McAleer, a 59-year-old native of DeWitt, Iowa, and former pastor of 18 years in Fort Madison, said he and many of his friends in the priesthood have been “aching inside” when they hear about this kind of abuse.

He said he doesn’t understand why any priest would betray such a trust, and wants to take a proactive stance to reach out to those affected, many of whom he knows personally.

“We just want to start listening and start bringing some healing to the people who are hurting. It’s our whole life as ministers,” McAleer said. “As uncomfortable as it is and as hard as it is, we finally thought we needed to publicly as a group come out and speak.”

The Rev. Tony Herold, vice chairman of the council and pastor of Prince of Peace Parish in Clinton, Iowa, said he is overwhelmed by the accusations and how they are impacting the community.

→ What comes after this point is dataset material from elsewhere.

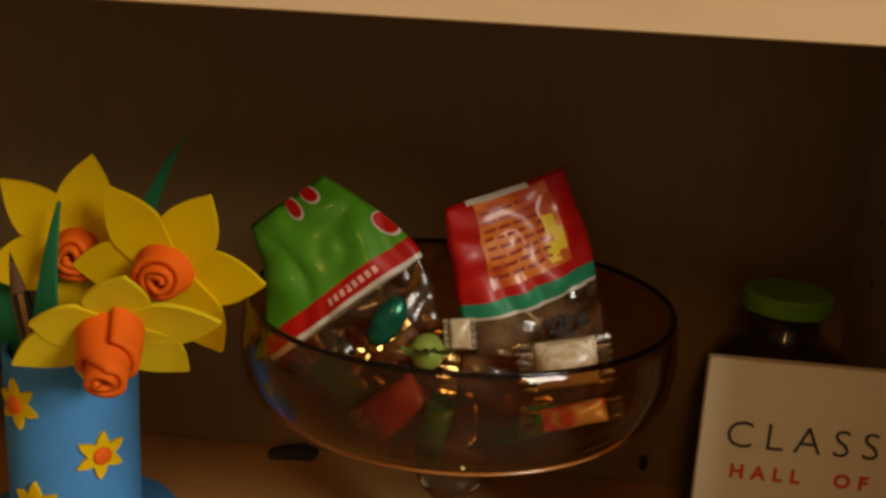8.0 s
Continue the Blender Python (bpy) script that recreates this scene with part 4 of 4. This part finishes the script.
def bag_piece(u0, u1, v0, v1, w, hgt, puff, crumple, seed, lift=0.0, flare=0.0, taper=0.0, fold=0.0, nu=36, nv=None, sides=(-1, 1)):
    bm = bmesh.new()
    nv = nv or max(3, int(44 * (v1 - v0)))
    for side in sides:
        grid = []
        for i in range(nv + 1):
            v = v0 + (v1 - v0) * i / nv
            row = []
            for j in range(nu + 1):
                u = u0 + (u1 - u0) * j / nu
                p = bag_point(u, v, side, w, hgt, puff, crumple, seed, flare, taper, fold)
                p.y += side * lift
                row.append(bm.verts.new(p))
            grid.append(row)
        for i in range(nv):
            for j in range(nu):
                q = (grid[i][j], grid[i][j + 1], grid[i + 1][j + 1], grid[i + 1][j])
                bm.faces.new(q if side < 0 else q[::-1])
    bmesh.ops.remove_doubles(bm, verts=bm.verts[:], dist=0.00005)
    return bm


def axes(origin, e1, e2):
    """A pose at origin whose x runs along e1 and whose z lies towards e2."""
    x = Vector(e1).normalized()
    z = (Vector(e2) - x * Vector(e2).dot(x)).normalized()
    y = z.cross(x)
    m = Matrix((x, y, z)).transposed().to_4x4()
    m.translation = origin
    return m


# green bag with a red band: its band runs up to the right, the printed end leans left over the rim
G = dict(w=0.080, hgt=0.105, puff=0.010, crumple=0.0040, seed=3.0, taper=1.1, fold=0.42)
green_bag = thing("sweet_bag", "crumpled green sweet bag with a red band and clear window", "sweet bag", axes((0.4805, 0.0900, 1.0245), (0.0609, 0.0109, 0.0501), (-0.45, 0.20, 0.75)))
part("clear_window", bag_piece(-1, 1, 0.0, 0.500, **G), M_BAGC, green_bag, "clear see-through film", True)
part("white_line", bag_piece(-1, 1, 0.500, 0.520, **G, nv=2), M_BAGW, green_bag, "", True)
part("red_band", bag_piece(-1, 1, 0.520, 0.590, **G), M_BAGR, green_bag, "red printed band", True)
part("green_film", bag_piece(-1, 1, 0.590, 1.0, **G), M_BAGG, green_bag, "glossy green printed film", True)
def bag_blot(cu, cv, ru, rv, lift, bag):
    """A round printed blot on the front of a bag."""
    bm = bmesh.new()
    names = ("w", "hgt", "puff", "crumple", "seed")
    rings = []
    for k in range(5):
        ring = []
        for i in range(20):
            a = 2 * math.pi * i / 20
            u, v = cu + ru * k / 4 * math.cos(a), min(0.998, cv + rv * k / 4 * math.sin(a))
            p = bag_point(max(-1, min(1, u)), v, -1, *[bag[q] for q in names], 0.0, bag["taper"], bag["fold"])
            p.y -= lift
            ring.append(bm.verts.new(p))
        rings.append(ring)
    for a, c in zip(rings, rings[1:]):
        for i in range(20):
            bm.faces.new((a[i], a[(i + 1) % 20], c[(i + 1) % 20], c[i]))
    bmesh.ops.remove_doubles(bm, verts=bm.verts[:], dist=0.00003)
    bmesh.ops.recalc_face_normals(bm, faces=bm.faces[:])
    return bm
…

He said he has been touched by the bishop’s decision to reach out to hurting parishioners in DeWitt and Grand Mound, and wants to do the same for his own congregation.

In his letter for this week’s parish bulletin, Herold said he wrote that he can’t imagine the feeling of betrayal, the ongoing pain and extreme hurt of the victims of abuse.

“But my door is always open,” he said. “It’s unfathomable that clergy would abuse a trust like that. There’s no excuse. It’s a small minority, but it affects all of us.”

The controversy is spilling into other religious denominations, as well. Herold said as president of the Clinton Ministerial Association, he has been asked by a Lutheran pastor to attend a workshop with him about sexual abuse by clergy.

The presentation is meant “help us become more aware of the signs of people who may be predators and watch for those signs,” Herold said.

Levien, the Quad-City attorney representing alleged victims of abuse in the diocese, said it’s unfortunate that many innocent priests are finding “their abilities hampered because of the diocese’s refusal to disclose the names of the offending priests and take responsibility.”

The diocese announced this week it plans to release a public report of abuse by priests over the past 50 years once an internal review is completed.

A Clinton County judge ruled the information must be turned over to the court, as requested by Levien through the lawsuits, but the diocese filed an appeal to the Iowa Supreme Court to get the decision overturned. Diocese officials said they couldn’t protect the names of alleged victims if they abided by the court order.

“The bad part about not publicizing the information, innocent priests in good standing are affected by it, and that’s certainly not something my clients want to have happen,” Levien said. “We applaud these kinds of efforts.”